**EXERCISE:** Both the line containing "Continue the Blender" and the line containing "return tagged(ob, label, category, group, kind)" belong in the answer, along with every line between them; print exactly those.

**SOURCE MATERIAL:**
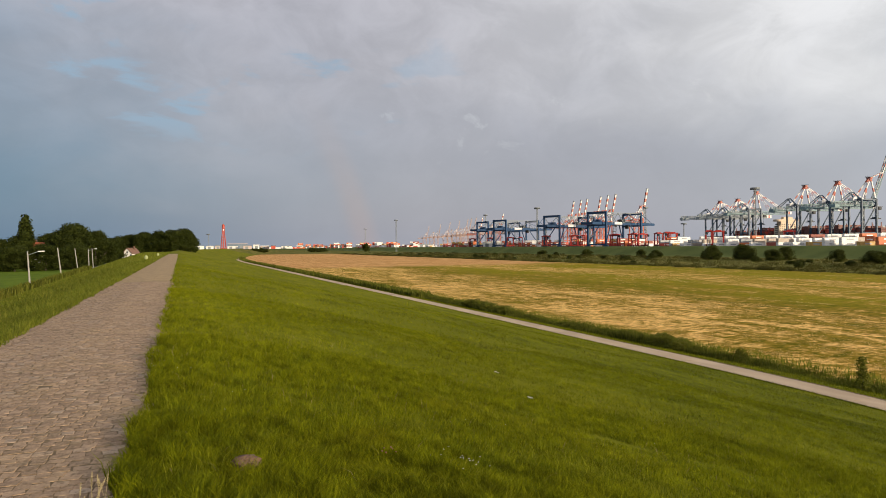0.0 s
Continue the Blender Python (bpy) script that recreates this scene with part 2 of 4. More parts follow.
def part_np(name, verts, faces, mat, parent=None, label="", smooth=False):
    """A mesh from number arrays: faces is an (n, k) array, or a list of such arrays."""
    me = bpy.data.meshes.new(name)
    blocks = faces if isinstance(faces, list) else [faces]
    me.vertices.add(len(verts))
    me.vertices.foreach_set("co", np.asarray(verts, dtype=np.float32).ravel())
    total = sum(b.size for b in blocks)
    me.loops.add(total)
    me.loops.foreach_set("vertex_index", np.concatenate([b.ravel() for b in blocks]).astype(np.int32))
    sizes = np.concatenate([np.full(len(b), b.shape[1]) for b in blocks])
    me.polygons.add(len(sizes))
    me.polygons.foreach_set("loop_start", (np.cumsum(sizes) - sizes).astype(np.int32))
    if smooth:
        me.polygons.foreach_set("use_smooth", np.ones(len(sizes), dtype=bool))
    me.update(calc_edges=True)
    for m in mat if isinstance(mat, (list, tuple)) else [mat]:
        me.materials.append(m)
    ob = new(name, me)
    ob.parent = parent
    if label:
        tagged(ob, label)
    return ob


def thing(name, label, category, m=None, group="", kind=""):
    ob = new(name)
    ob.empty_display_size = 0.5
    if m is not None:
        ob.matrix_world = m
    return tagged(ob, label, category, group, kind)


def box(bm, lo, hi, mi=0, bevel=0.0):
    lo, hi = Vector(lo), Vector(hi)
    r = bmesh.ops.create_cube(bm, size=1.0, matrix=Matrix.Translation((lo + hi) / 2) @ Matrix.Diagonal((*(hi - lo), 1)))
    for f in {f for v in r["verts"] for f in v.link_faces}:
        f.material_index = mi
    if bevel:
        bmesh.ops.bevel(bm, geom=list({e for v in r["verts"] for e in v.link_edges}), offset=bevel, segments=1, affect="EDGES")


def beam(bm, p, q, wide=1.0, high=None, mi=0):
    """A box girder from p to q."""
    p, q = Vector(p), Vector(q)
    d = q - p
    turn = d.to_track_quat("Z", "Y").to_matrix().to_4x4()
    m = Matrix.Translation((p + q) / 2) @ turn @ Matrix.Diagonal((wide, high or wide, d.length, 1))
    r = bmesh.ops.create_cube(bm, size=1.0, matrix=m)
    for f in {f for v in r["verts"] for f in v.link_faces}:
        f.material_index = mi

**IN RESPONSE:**
Continue the Blender Python (bpy) script that recreates this scene with part 2 of 4. More parts follow.
def part_np(name, verts, faces, mat, parent=None, label="", smooth=False):
    """A mesh from number arrays: faces is an (n, k) array, or a list of such arrays."""
    me = bpy.data.meshes.new(name)
    blocks = faces if isinstance(faces, list) else [faces]
    me.vertices.add(len(verts))
    me.vertices.foreach_set("co", np.asarray(verts, dtype=np.float32).ravel())
    total = sum(b.size for b in blocks)
    me.loops.add(total)
    me.loops.foreach_set("vertex_index", np.concatenate([b.ravel() for b in blocks]).astype(np.int32))
    sizes = np.concatenate([np.full(len(b), b.shape[1]) for b in blocks])
    me.polygons.add(len(sizes))
    me.polygons.foreach_set("loop_start", (np.cumsum(sizes) - sizes).astype(np.int32))
    if smooth:
        me.polygons.foreach_set("use_smooth", np.ones(len(sizes), dtype=bool))
    me.update(calc_edges=True)
    for m in mat if isinstance(mat, (list, tuple)) else [mat]:
        me.materials.append(m)
    ob = new(name, me)
    ob.parent = parent
    if label:
        tagged(ob, label)
    return ob


def thing(name, label, category, m=None, group="", kind=""):
    ob = new(name)
    ob.empty_display_size = 0.5
    if m is not None:
        ob.matrix_world = m
    return tagged(ob, label, category, group, kind)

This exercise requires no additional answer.